A pesar de que mi amiga sintió profundamente los veinte metros que la separaban del sillón donde dormía su esposo esa noche, comprendió que la distancia se extendería aún más antes de que la crisis llegara a su fin. La angustia de Henderson lo llevó de su cómoda casa en Nueva York a la selva africana, donde al fin lo abandonó, dejándolo semidesnudo y temblando de fiebre. ¿No podía haberse encontrado a sí mismo de una forma más digna? ¿No podía haber hallado las respuestas a "¿Quién soy?" y "¿Qué quiero?" sin necesidad de despojarse hasta de sus ropas?

Henderson sostenía que "el sufrimiento es demasiado malo, pero es lo único que despierta el sueño del espíritu", y continuaba: "Hay antiguos rumores de que el amor también es efectivo". Yo sospecho que el amor posee el poder de transformar a un hombre sólo en las primeras etapas de la pasión, las románticas. Una vez establecidos los vínculos amistosos que conforman una relación duradera, esa influencia desaparece. La tarea más difícil que mi amiga tuvo que llevar a cabo el domingo por la tarde fue recordar que el camino hacia el cambio lo debe escoger la persona que lo necesita, y que si el sufrimiento es el camino más directo, esa decisión debe respetarse y no tomarse como una afrenta personal.
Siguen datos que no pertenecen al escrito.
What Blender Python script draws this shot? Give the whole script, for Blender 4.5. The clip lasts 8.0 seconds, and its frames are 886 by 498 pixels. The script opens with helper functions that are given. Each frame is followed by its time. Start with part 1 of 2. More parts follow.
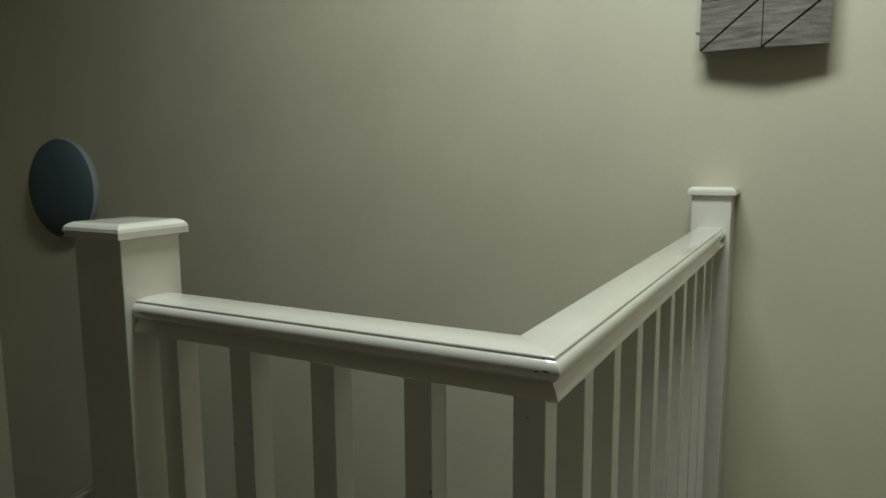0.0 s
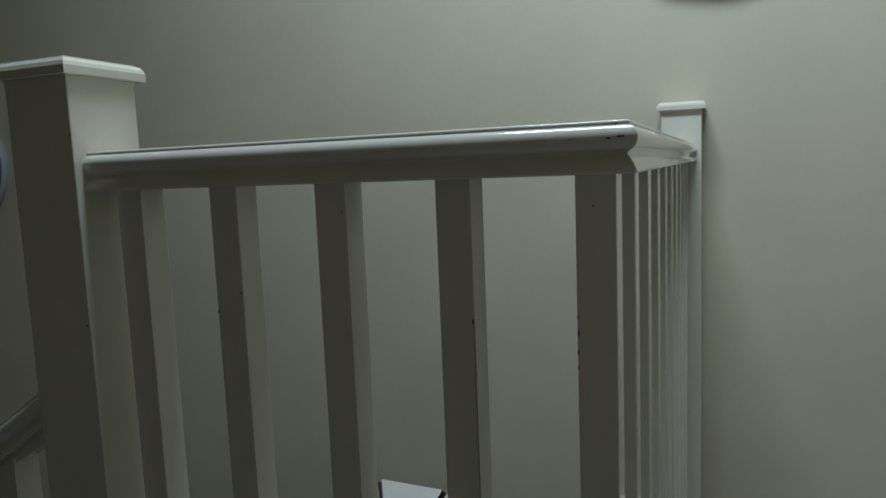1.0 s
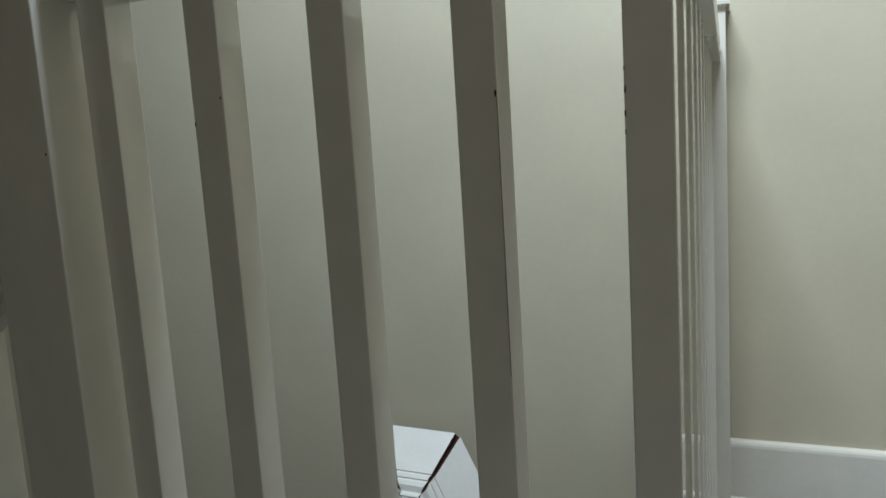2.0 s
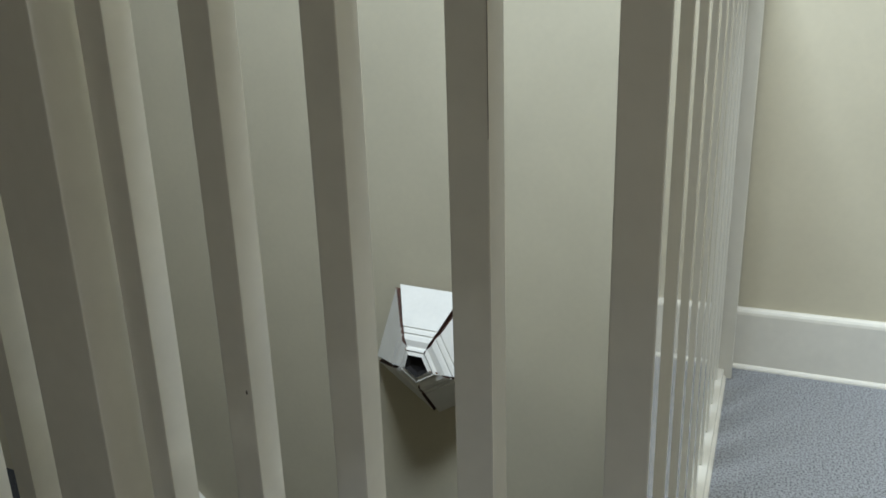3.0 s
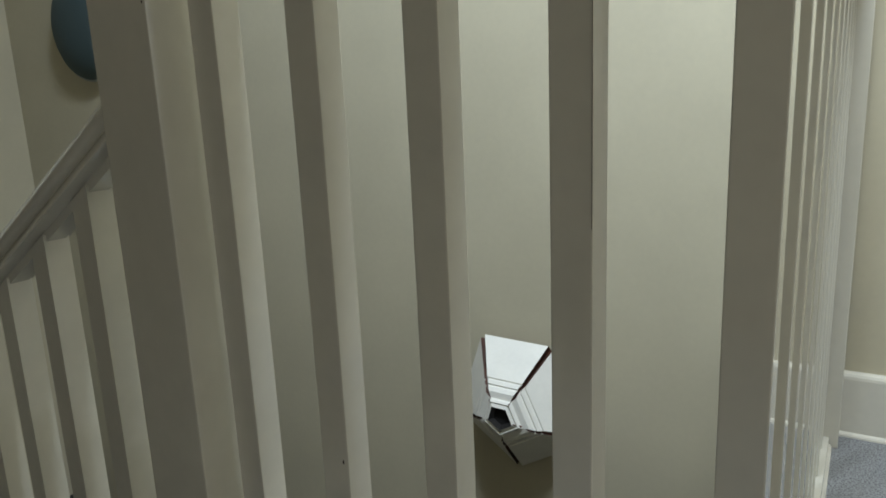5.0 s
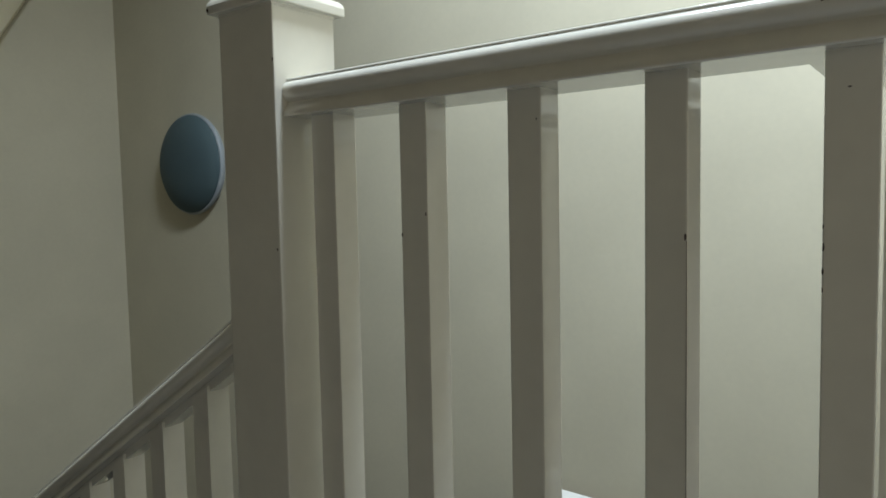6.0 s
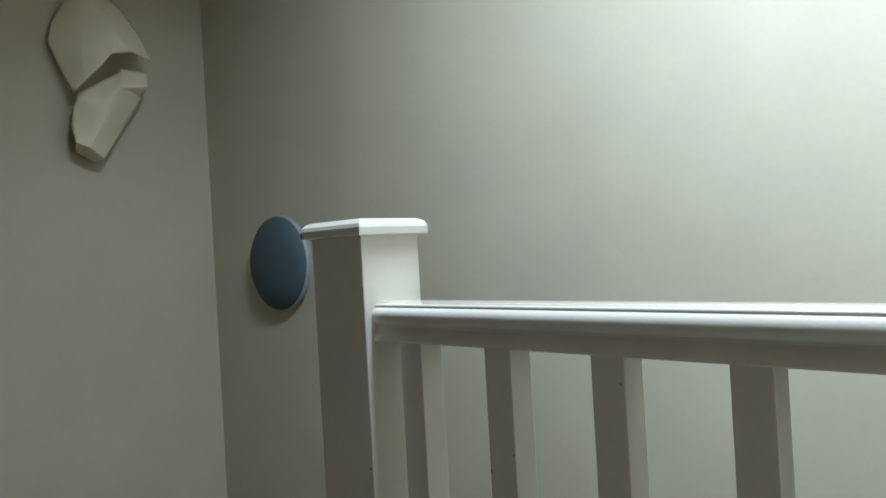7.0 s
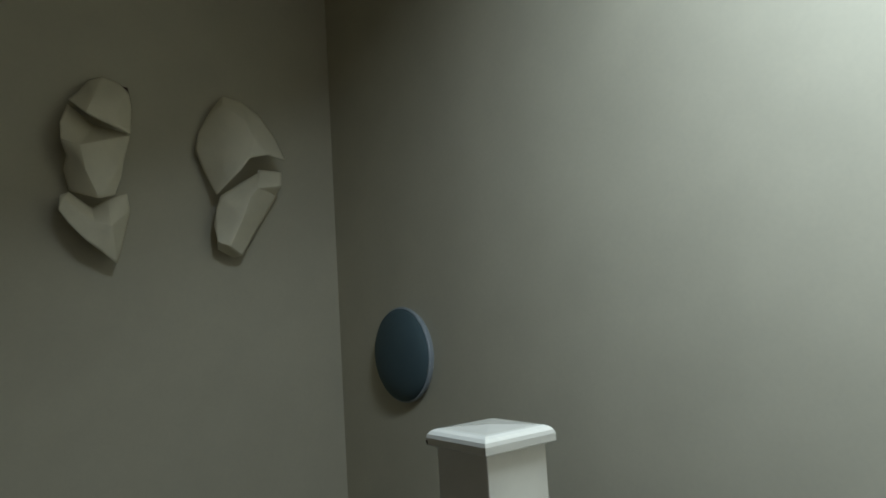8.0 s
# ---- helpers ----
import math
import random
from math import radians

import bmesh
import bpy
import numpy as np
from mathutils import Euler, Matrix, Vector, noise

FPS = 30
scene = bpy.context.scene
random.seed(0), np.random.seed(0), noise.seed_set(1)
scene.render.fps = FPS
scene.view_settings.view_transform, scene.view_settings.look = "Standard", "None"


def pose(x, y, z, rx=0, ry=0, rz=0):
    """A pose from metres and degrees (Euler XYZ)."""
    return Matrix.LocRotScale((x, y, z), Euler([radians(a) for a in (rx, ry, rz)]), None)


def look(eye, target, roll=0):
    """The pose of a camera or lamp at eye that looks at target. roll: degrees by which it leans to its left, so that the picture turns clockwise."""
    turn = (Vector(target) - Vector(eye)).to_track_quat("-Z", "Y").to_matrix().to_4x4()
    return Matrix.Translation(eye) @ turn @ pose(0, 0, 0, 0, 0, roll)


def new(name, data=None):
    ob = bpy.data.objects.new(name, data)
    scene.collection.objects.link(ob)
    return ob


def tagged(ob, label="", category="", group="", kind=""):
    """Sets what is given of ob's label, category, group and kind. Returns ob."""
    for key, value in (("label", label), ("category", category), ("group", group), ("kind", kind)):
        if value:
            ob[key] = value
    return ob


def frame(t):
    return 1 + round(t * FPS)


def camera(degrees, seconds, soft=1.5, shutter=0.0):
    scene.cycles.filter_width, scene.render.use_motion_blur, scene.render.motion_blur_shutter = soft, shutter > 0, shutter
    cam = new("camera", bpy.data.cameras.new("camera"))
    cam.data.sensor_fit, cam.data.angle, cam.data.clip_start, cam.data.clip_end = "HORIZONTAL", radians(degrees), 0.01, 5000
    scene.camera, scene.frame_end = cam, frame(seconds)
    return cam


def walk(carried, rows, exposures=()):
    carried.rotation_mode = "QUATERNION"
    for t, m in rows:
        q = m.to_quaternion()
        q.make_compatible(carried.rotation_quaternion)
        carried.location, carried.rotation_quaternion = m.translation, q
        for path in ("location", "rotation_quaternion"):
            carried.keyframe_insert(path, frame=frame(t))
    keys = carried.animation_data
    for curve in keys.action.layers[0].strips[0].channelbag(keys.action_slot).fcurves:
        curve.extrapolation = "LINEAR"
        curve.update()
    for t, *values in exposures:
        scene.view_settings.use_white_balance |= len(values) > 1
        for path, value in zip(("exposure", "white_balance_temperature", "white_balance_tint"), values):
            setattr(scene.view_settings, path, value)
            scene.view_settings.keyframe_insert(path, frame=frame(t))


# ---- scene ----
PATH = [
    (0, (0.1992, -0.5564, 1.1820), (-0.2704, 0.3162, 1.0472), -0.38),
    (0.5, (0.1188, -0.5339, 1.0765), (-0.3038, 0.3626, 0.9435), -0.95),
    (1, (0.0739, -0.5279, 0.9848), (-0.2980, 0.3930, 0.8681), -2.32),
    (1.5, (0.0451, -0.4939, 0.8899), (-0.3229, 0.4307, 0.7921), -2.85),
    (2.1, (0.0300, -0.4589, 0.8007), (-0.3503, 0.4555, 0.6619), -3.75),
    (2.2, (0.0316, -0.4556, 0.7829), (-0.3520, 0.4555, 0.6321), -3.55),
    (3.3, (0.0585, -0.4326, 0.7113), (-0.3516, 0.4252, 0.4015), -1.60),
    (3.5, (0.0586, -0.4288, 0.7088), (-0.3526, 0.4215, 0.3804), -1.60),
    (4, (0.0564, -0.4355, 0.7148), (-0.3700, 0.4034, 0.3766), -2.13),
    (4.2, (0.0524, -0.4369, 0.7203), (-0.3809, 0.4020, 0.3906), -2.42),
    (5.3, (0.0395, -0.4527, 0.7845), (-0.5027, 0.3699, 0.6214), -2.61),
    (5.5, (0.0387, -0.4706, 0.8156), (-0.5189, 0.3487, 0.6826), -2.76),
    (6, (0.0391, -0.4930, 0.8870), (-0.5541, 0.3092, 0.8189), -1.20),
    (6.5, (0.0370, -0.5001, 0.9696), (-0.5948, 0.2739, 0.9270), -2.69),
    (7, (0.0501, -0.5058, 1.0641), (-0.6281, 0.2291, 1.0679), -3.24),
    (7.5, (0.0702, -0.5176, 1.1647), (-0.6591, 0.1657, 1.2002), -4.05),
    (8, (0.0465, -0.4965, 1.2352), (-0.7409, 0.1139, 1.3201), -3.44),
]
cam = camera(64.52, 8.0, soft=1.7)
walk(cam, [(t, look(e, a, r)) for t, e, a, r in PATH],
     [(0.0, -2.45, 7350, 0), (0.6, -2.4, 6900, 1), (1.1, -2.45, 6150, 2), (1.5, -1.82, 6300, 5), (2.1, -1.42, 6350, 6), (3.4, -0.9, 6600, 6), (4.2, -1.05, 6700, 6),
      (5.3, -1.1, 6650, 5), (6.5, -1.15, 6300, 6), (7.1, -1.27, 6050, 6), (7.5, -1.95, 6200, 4), (8.0, -2.05, 6200, 3)])

# ---- light: a skylight over the landing ----
world = bpy.data.worlds.new("sky")
scene.world = world
world.use_nodes = True
wn = world.node_tree
sky = wn.nodes.new("ShaderNodeTexSky")
sky.sky_type = "NISHITA"
sky.sun_disc = False
sky.sun_elevation, sky.sun_rotation = radians(40), radians(90)
bg = wn.nodes["Background"]
bg.inputs["Strength"].default_value = 0.12
wn.links.new(sky.outputs["Color"], bg.inputs["Color"])


# lamp just under the opening, tilted north-east to spare the west wall direct light
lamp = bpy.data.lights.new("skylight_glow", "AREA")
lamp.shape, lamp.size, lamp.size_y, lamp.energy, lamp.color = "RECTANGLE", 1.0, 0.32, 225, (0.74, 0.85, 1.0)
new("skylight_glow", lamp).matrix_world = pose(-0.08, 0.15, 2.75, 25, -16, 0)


# ---- materials ----
def mat(name, colour, rough=0.6, metal=0.0, spread=0.06, scale=6.0, fine=220.0, bump=0.15, coat=0.0, second=None, tone=None, stretch=None, ramp_at=(0.35, 0.65)):
    """Paint-like surface: broad blotches, fine grain and a little relief."""
    m = bpy.data.materials.new(name)
    m.use_nodes = True
    t = m.node_tree
    b = t.nodes["Principled BSDF"]
    b.inputs["Roughness"].default_value = rough
    b.inputs["Metallic"].default_value = metal
    b.inputs["Coat Weight"].default_value = coat
    co = t.nodes.new("ShaderNodeTexCoord")
    n1 = t.nodes.new("ShaderNodeTexNoise")
    n1.inputs["Scale"].default_value, n1.inputs["Detail"].default_value = scale, 5
    n2 = t.nodes.new("ShaderNodeTexNoise")
    n2.inputs["Scale"].default_value, n2.inputs["Detail"].default_value = fine, 3
    if stretch:
        mp = t.nodes.new("ShaderNodeMapping")
        mp.inputs["Scale"].default_value = stretch
        t.links.new(co.outputs["Object"], mp.inputs["Vector"])
        t.links.new(mp.outputs["Vector"], n1.inputs["Vector"])
    else:
        t.links.new(co.outputs["Object"], n1.inputs["Vector"])
    t.links.new(co.outputs["Object"], n2.inputs["Vector"])
    ramp = t.nodes.new("ShaderNodeValToRGB")
    lo = [max(0, c * (1 - spread)) for c in colour] if second is None else second
    ramp.color_ramp.elements[0].position, ramp.color_ramp.elements[1].position = ramp_at
    ramp.color_ramp.elements[0].color = (*lo, 1)
    ramp.color_ramp.elements[1].color = (*colour, 1)
    t.links.new(n1.outputs["Fac"], ramp.inputs["Fac"])
    mix = t.nodes.new("ShaderNodeMix")
    mix.data_type, mix.blend_type = "RGBA", "MULTIPLY"
    mix.inputs[0].default_value = 0.25 if tone is None else tone
    t.links.new(ramp.outputs["Color"], mix.inputs[6])
    t.links.new(n2.outputs["Fac"], mix.inputs[7])
    t.links.new(mix.outputs[2], b.inputs["Base Color"])
    bp = t.nodes.new("ShaderNodeBump")
    bp.inputs["Strength"].default_value, bp.inputs["Distance"].default_value = bump, 0.002
    t.links.new(n2.outputs["Fac"], bp.inputs["Height"])
    t.links.new(bp.outputs["Normal"], b.inputs["Normal"])
    return m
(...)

El personaje de Saul Bellow halla la manera de aliviar su angustia en su relación con los demás: "Oí una voz que me decía: 'él quiere, ella quiere, ellos quieren'". Hasta que no estuvo solo y afiebrado en el ¦frica, a miles de kilómetros de su hogar, no comprendió que "uno debería vivir para esto y no para aquello", que es preferible "el bien en vez del mal", que hay que optar "por la vida y no por la muerte". Qué ironía: su sufrimiento le dejó las mismas enseñanzas que Lily había tratado de transmitirle el día anterior a su partida.

Aunque mi amiga sabía que nada podía hacer, la ponía nerviosa pensar que quizás aquel hombre que arremetía contra las teclas de su computadora tuviera que viajar miles de kilómetros para encontrar el amor que estaba a unos metros de él.